§ **What you have to do**
Write out the listing below exactly, and omit any images you find in it.

[START OF Raw data]

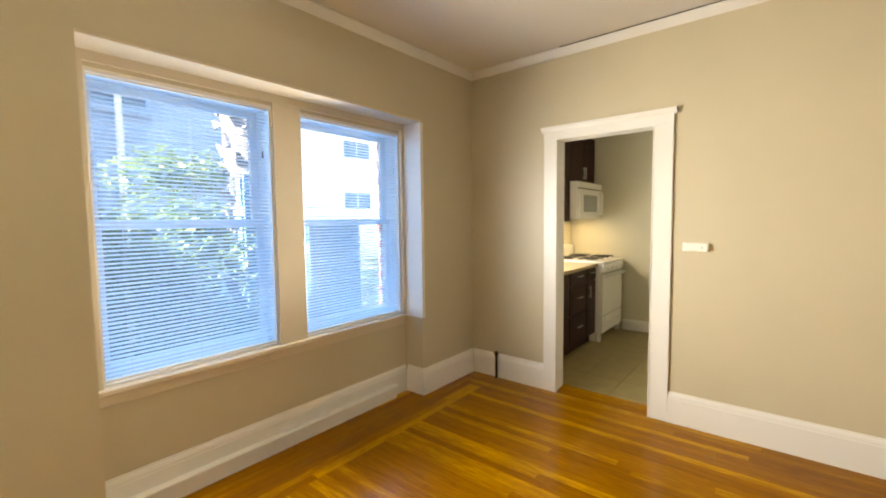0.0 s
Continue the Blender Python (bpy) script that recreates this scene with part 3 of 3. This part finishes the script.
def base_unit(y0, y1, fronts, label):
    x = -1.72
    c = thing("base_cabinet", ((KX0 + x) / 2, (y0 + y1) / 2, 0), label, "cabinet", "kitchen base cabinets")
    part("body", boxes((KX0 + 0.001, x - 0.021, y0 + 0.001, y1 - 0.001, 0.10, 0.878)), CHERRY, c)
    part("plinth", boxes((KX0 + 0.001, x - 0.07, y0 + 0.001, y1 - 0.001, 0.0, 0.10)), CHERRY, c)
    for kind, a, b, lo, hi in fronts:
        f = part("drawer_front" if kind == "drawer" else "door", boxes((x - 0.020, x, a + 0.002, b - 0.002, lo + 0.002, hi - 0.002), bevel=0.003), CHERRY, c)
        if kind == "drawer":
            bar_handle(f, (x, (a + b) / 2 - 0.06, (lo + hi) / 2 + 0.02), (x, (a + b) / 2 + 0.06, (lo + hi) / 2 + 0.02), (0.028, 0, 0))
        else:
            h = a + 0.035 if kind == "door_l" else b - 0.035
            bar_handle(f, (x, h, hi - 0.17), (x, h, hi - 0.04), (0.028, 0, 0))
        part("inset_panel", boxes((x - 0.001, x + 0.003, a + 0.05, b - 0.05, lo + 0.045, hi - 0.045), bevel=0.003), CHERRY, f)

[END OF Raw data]

§ **Reply to the task**
0.0 s
Continue the Blender Python (bpy) script that recreates this scene with part 3 of 3. This part finishes the script.
def base_unit(y0, y1, fronts, label):
    x = -1.72
    c = thing("base_cabinet", ((KX0 + x) / 2, (y0 + y1) / 2, 0), label, "cabinet", "kitchen base cabinets")
    part("body", boxes((KX0 + 0.001, x - 0.021, y0 + 0.001, y1 - 0.001, 0.10, 0.878)), CHERRY, c)
    part("plinth", boxes((KX0 + 0.001, x - 0.07, y0 + 0.001, y1 - 0.001, 0.0, 0.10)), CHERRY, c)
    for kind, a, b, lo, hi in fronts:
        f = part("drawer_front" if kind == "drawer" else "door", boxes((x - 0.020, x, a + 0.002, b - 0.002, lo + 0.002, hi - 0.002), bevel=0.003), CHERRY, c)
        if kind == "drawer":
            bar_handle(f, (x, (a + b) / 2 - 0.06, (lo + hi) / 2 + 0.02), (x, (a + b) / 2 + 0.06, (lo + hi) / 2 + 0.02), (0.028, 0, 0))
        else:
            h = a + 0.035 if kind == "door_l" else b - 0.035
            bar_handle(f, (x, h, hi - 0.17), (x, h, hi - 0.04), (0.028, 0, 0))
        part("inset_panel", boxes((x - 0.001, x + 0.003, a + 0.05, b - 0.05, lo + 0.045, hi - 0.045), bevel=0.003), CHERRY, f)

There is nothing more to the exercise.